• [Source data]:
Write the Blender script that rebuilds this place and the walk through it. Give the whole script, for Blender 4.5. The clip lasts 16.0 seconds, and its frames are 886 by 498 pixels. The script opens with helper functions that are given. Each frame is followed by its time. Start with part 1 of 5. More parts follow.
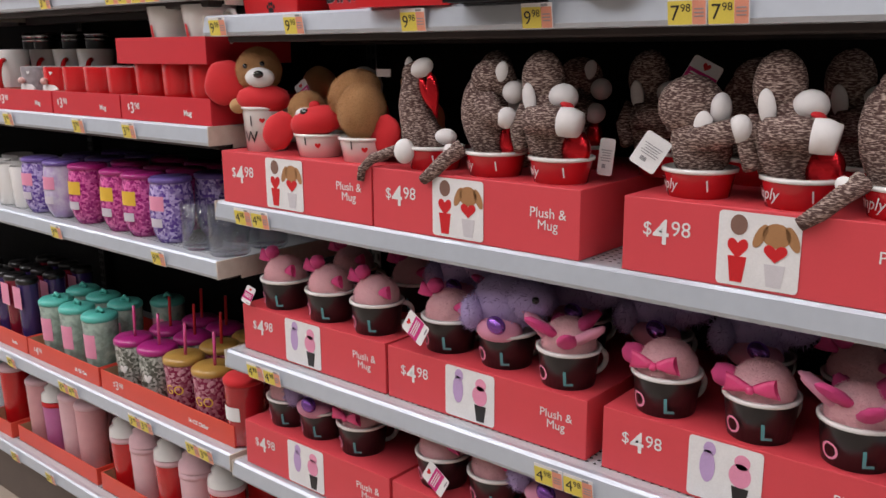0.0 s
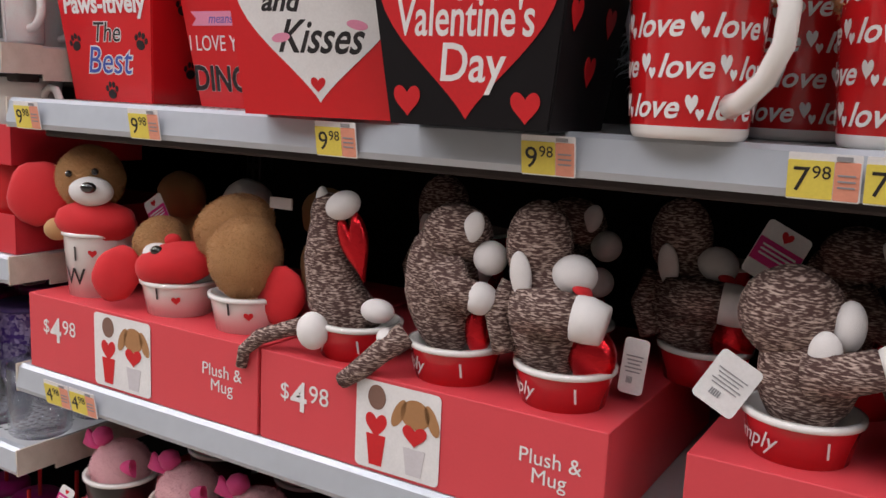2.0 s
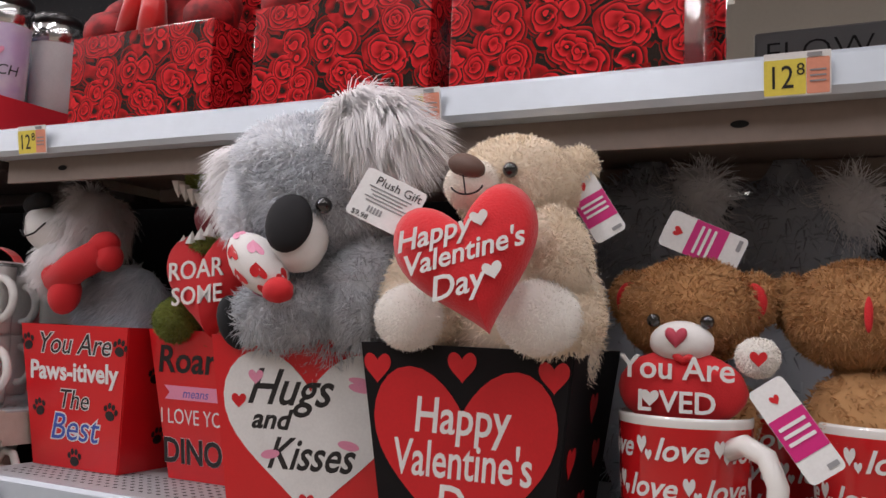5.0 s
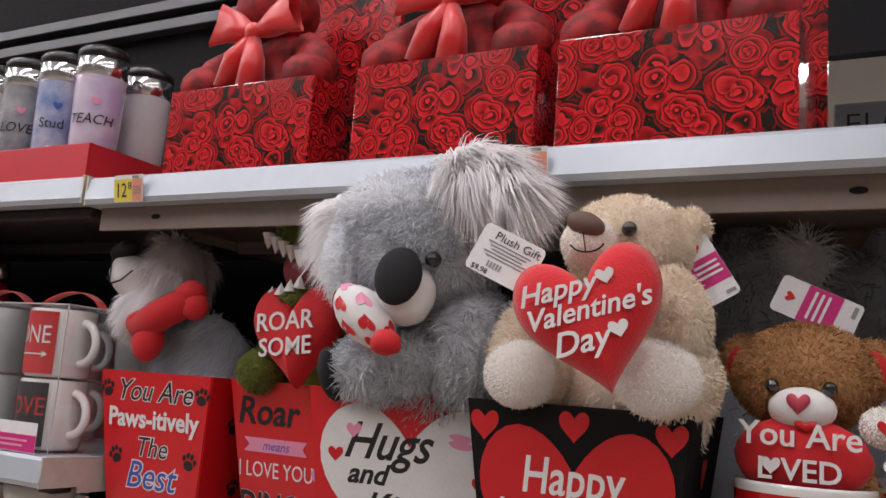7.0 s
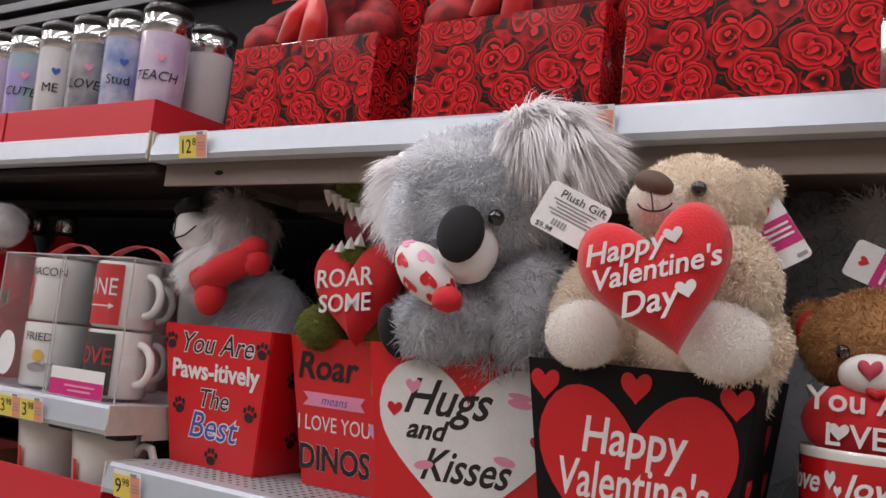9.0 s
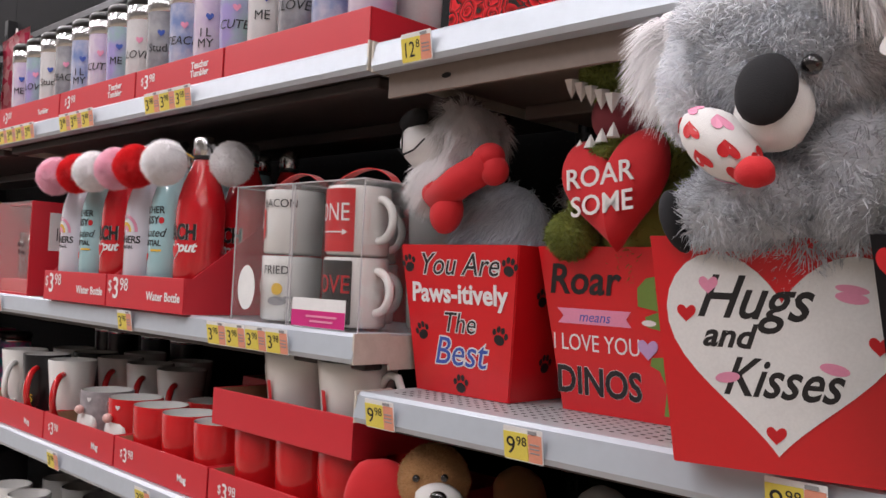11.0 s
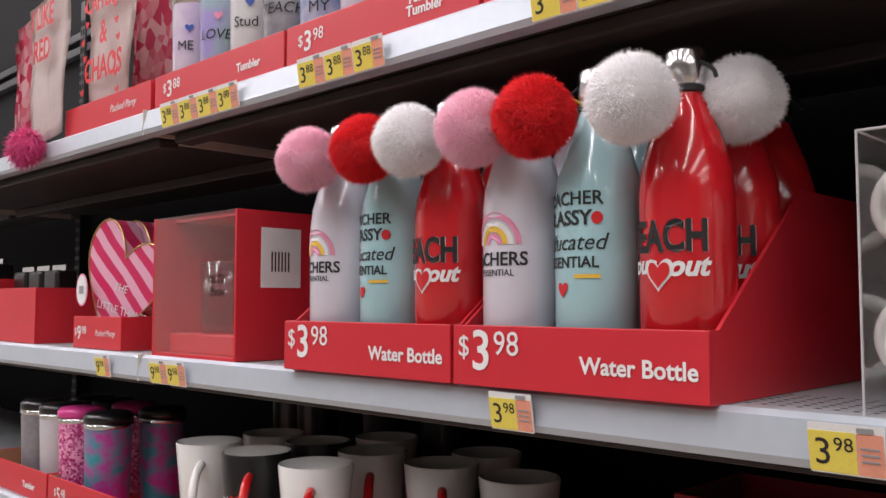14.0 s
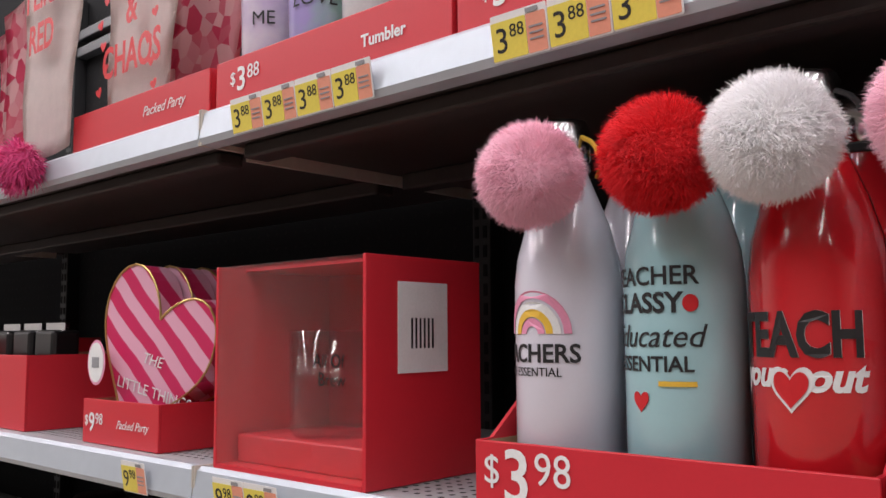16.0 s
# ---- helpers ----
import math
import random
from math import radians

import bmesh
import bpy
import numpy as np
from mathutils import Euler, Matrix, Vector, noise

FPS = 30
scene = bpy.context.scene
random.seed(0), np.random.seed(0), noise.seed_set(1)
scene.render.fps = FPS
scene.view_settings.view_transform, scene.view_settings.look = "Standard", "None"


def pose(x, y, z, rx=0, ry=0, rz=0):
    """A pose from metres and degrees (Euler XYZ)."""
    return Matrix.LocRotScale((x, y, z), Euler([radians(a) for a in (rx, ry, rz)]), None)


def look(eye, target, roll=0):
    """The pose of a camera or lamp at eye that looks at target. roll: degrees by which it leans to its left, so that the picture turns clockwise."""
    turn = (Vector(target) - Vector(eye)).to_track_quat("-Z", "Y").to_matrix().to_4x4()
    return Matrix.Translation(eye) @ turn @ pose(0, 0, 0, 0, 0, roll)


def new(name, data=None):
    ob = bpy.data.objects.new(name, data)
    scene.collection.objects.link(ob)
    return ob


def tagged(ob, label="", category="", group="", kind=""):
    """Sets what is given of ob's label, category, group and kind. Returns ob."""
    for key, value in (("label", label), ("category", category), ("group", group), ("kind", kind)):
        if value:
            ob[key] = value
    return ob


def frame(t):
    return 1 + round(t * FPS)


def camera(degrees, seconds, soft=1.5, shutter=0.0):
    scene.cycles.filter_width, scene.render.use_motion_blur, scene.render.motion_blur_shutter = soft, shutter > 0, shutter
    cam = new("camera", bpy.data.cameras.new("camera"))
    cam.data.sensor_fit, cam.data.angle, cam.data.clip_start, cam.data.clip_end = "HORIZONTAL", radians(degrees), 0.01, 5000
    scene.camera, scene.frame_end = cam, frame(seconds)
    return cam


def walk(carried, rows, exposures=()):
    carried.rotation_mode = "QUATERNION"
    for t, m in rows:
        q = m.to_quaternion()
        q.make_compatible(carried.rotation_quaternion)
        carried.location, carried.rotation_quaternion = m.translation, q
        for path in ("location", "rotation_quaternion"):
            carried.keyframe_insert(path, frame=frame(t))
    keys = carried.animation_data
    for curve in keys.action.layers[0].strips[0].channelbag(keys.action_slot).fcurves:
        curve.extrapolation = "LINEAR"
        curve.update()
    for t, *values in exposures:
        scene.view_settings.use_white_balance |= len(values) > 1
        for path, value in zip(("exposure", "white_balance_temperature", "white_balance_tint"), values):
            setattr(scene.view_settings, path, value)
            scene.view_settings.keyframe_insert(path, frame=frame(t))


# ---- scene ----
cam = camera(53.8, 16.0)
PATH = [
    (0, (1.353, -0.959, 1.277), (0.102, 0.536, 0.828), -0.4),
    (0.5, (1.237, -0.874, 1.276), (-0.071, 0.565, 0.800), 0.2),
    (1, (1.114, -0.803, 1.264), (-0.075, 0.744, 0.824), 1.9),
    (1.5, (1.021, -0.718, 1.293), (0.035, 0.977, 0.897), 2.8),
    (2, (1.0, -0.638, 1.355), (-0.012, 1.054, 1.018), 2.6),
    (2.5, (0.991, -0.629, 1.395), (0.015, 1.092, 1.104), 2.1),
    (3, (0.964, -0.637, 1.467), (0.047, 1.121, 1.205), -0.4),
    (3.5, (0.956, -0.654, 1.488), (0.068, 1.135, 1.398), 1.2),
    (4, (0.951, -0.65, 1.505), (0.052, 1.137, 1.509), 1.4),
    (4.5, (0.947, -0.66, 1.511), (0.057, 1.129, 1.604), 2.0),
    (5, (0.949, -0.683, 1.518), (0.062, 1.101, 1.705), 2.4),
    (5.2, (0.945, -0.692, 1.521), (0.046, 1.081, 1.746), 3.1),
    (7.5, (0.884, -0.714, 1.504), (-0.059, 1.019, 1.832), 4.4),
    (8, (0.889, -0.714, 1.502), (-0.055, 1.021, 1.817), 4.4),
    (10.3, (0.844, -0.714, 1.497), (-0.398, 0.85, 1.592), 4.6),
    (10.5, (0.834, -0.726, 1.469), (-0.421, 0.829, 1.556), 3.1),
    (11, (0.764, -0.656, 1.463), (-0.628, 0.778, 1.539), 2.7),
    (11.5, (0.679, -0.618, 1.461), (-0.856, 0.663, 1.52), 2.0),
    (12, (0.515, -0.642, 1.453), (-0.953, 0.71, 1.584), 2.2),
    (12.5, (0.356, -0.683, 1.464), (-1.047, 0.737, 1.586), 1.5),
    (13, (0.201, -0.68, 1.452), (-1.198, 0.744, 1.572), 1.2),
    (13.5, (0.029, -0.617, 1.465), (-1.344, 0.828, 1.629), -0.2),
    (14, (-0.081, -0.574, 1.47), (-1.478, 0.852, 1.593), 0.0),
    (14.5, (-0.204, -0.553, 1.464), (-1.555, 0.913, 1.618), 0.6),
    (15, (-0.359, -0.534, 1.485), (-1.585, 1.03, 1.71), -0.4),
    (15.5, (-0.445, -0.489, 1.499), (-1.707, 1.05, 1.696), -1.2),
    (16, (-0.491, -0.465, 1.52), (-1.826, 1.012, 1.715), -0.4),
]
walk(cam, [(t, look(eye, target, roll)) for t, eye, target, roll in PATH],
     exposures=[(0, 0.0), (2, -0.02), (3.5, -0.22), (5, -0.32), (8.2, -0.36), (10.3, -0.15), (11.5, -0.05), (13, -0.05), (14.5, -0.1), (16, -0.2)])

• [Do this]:
Determine the number of lines in the data that contain "radians" as a word or string, and state only that number.

• [Solved problem]:
3